Because a lot of the damage was in small towns and out in the country, the news of the effects of the storm is a lot slower coming in than if it had been in more populous areas. It seems that the edges of the storm carried more water than more central parts, so the northern areas, in New York State and Vermont, turn out to be the most heavily hit. A lot of bridges are out. A lot of farms and towns are built in low-lying areas around rivers and streams and were in the way of the water. Schenectady, west of Albany along the Mohawk River, is particularly hard hit. Small towns in the rural areas near us are reported to have basically disappeared. This is not big news in a media sense, but it is significant in our area. There is not a lot of economic activity in New York State once you get away from the New York City commuter areas and the Albany area, where the state government people live and work. The loss of a farm or two, of a small community, can be permanent.
It is increasingly clear to me that the monastery has an important positive economic role in our area.
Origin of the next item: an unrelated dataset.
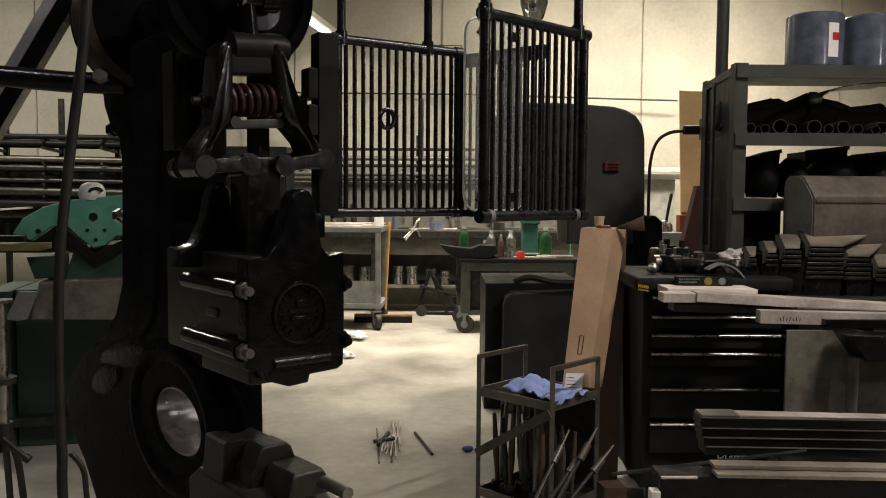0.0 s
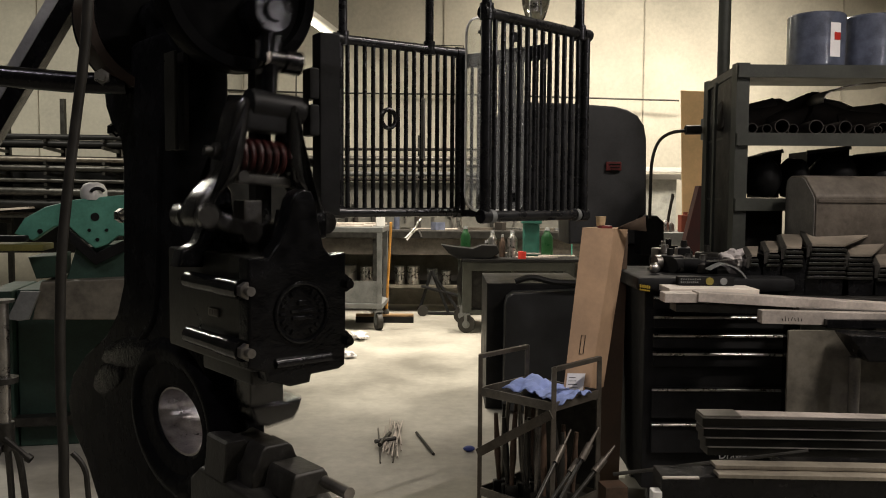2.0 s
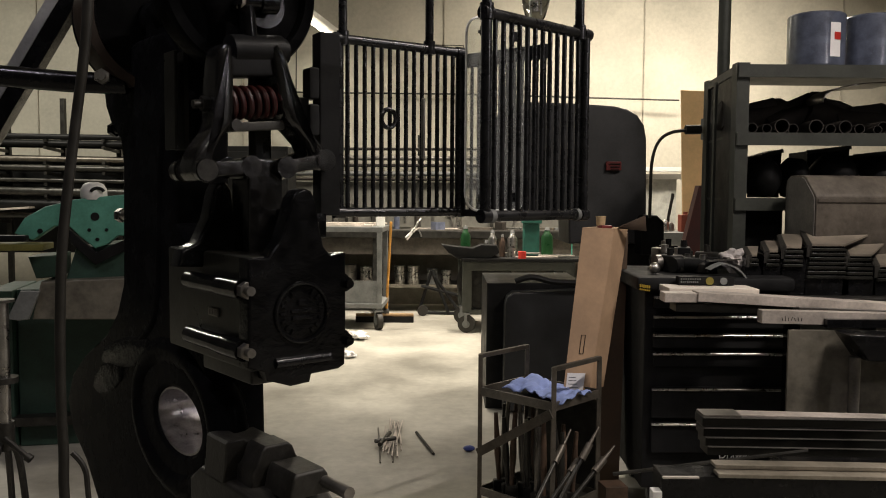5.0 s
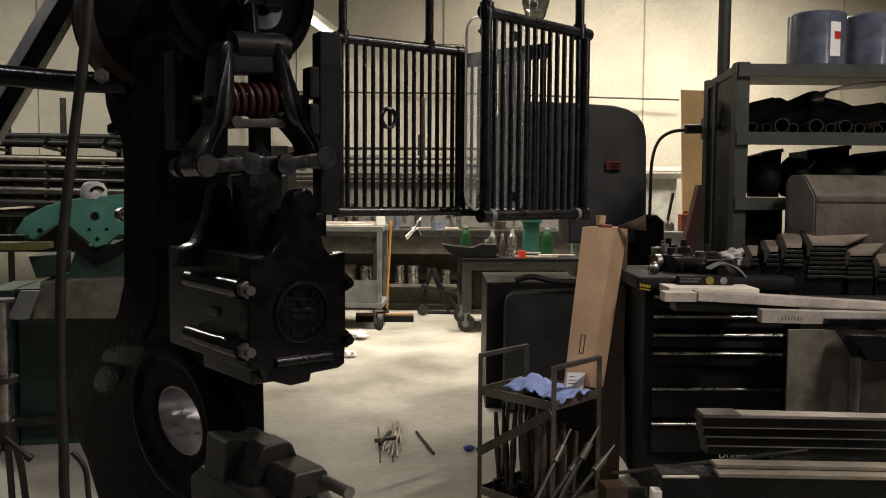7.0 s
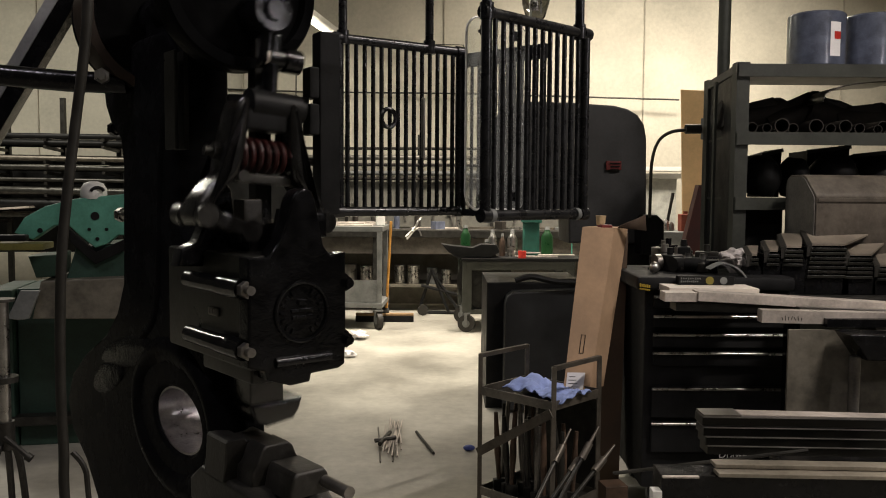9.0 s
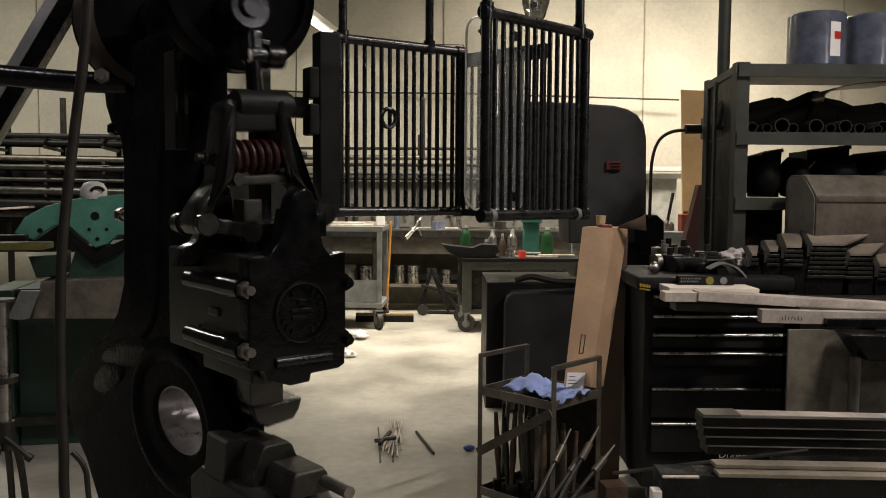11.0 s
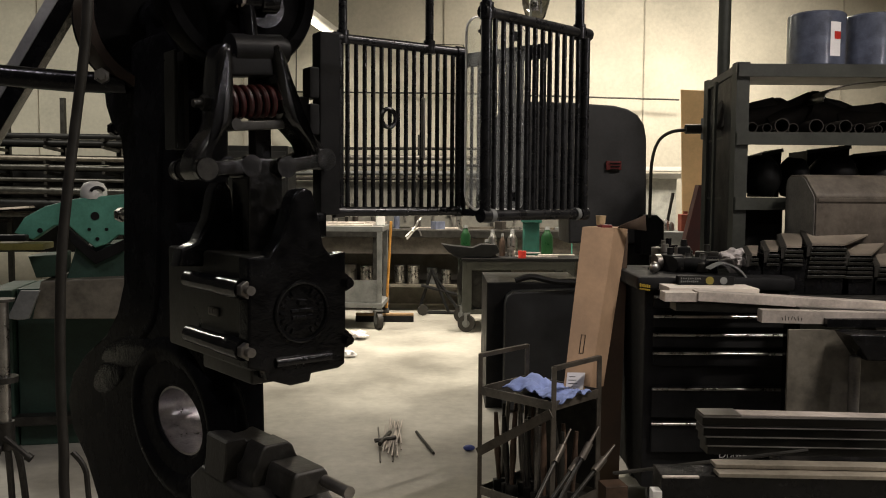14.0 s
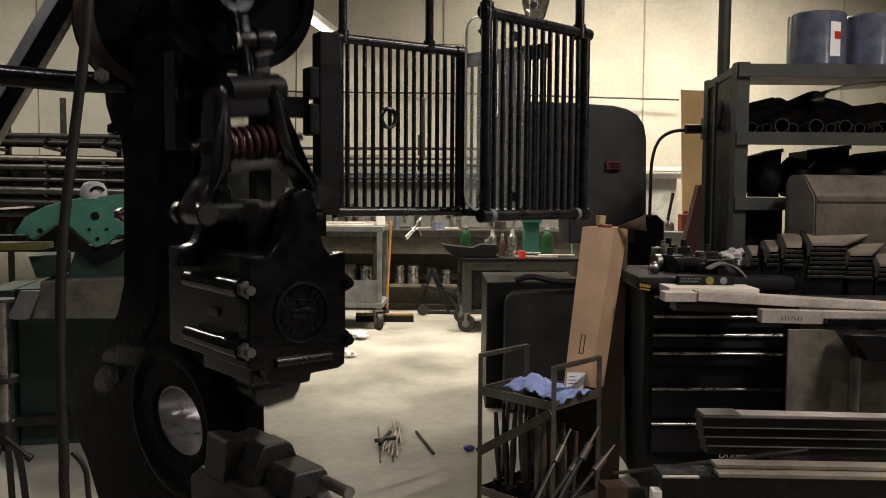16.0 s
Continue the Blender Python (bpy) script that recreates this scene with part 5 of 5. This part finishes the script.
def bulb():
    t = thing("hanging_lamp", pose(0.279, 2.6, 1.875), "clear glass bulb lamp hanging above the guard", "lamp")
    b = B()
    lathe(b, [(0.012, 0.0), (0.030, 0.02), (0.042, 0.06), (0.046, 0.10), (0.042, 0.16), (0.03, 0.2)], 28)
    part("glass", b, GLASS, t).visible_shadow = False
    b = B()
    sweep(b, [(-0.012, 0, 0.02), (-0.014, 0, 0.16)], 0.003, 6)
    sweep(b, [(0.014, 0, 0.03), (0.010, 0, 0.16)], 0.003, 6)
    cyl(b, (0, 0, 0.04), (0, 0, 0.09), 0.008, seg=10)
    cyl(b, (0, 0, 0.2), (0, 0, 0.30), 0.03, seg=16)
    cyl(b, (0, 0, 0.30), (0, 0, 3.17), 0.006, seg=8)
    part("stem", b, BRIGHT_STEEL, t)


bulb()


# ---- what moves: crank, spring arms, links and ram of the hammer ----
BLOWS = (2.1, 3.1, 3.84, 4.70, 5.58, 6.5, 9.1, 9.98, 11.0, 12.935, 13.69, 14.46, 15.2, 15.93)
TURN = ((-0.44, 0), (-0.38, 12), (-0.3, 66), (-0.2, 114), (-0.1, 188), (0.0, 236), (0.1, 288), (0.2, 326), (0.3, 352), (0.4, 360))


def crank_angle(t):
    """Degrees of crank turn past the top; the crank rests at -33 between blows."""
    turn = -33.0
    for blow in BLOWS:
        turn += float(np.interp(t - blow, [q[0] for q in TURN], [q[1] for q in TURN]))
    return turn


def motions():
    steps = [k / 30 for k in range(481)]
    disc, arms, ram, left, right = [], [], [], [], []
    for t in steps:
        a = radians(crank_angle(t))
        px, pz = CRANK_R * math.sin(a), CRANK_Z + CRANK_R * math.cos(a)
        phi = math.asin(px / PITMAN)
        disc.append((t, pose(0, 0, CRANK_Z, 0, math.degrees(a), 0)))
        arm = pose(px, SWING_Y, pz, 0, math.degrees(phi), 0)
        arms.append((t, arm))
        low = (1 - math.cos(a)) / 2
        rz = pz - PITMAN * math.cos(phi) - 1.400 - 0.026 * low ** 3
        ram.append((t, pose(0, SWING_Y, rz)))
        for rows, sx in ((left, -1), (right, 1)):
            outer = arm @ Vector((sx * 0.155, 0, -0.495))
            inner = Vector((sx * 0.046, 0, 1.40 + rz))
            d = outer - inner
            rows.append((t, pose(inner.x, SWING_Y, inner.z, 0, math.degrees(math.atan2(-d.z * sx, d.x * sx)), 0)))
    walk(CRANK, disc)
    walk(ARMS, arms)
    walk(RAM, ram)
    walk(LINKS[0][0], left)
    walk(LINKS[1][0], right)


motions()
We employ people, purchase a lot of local products, bring people to the area from other places, and work to share what we have with the wider community in various ways, including cooperating with those who help disadvantaged people, of whom there are plenty around here. On a normal week 50 people or more are here doing one thing or another, on retreat or at a meeting or coming to pray with us, in addition to the community, which at this point numbers 15 or so. This is not insignificant, especially in an economic area which, while not precisely depressed, is not flourishing either.
The way we live, the Christian monastic way, is of course not the way for everyone. But we share what we have communally, we practice simplicity (to some extent at least!), and we work cooperatively. These are values useful beyond the monastic context, I think. What we do puts me in mind of the classic Benedictine monasteries of medieval Europe, which were literally centers of their communities, and whose cooperative economics were both stable and dynamic for wide areas around them.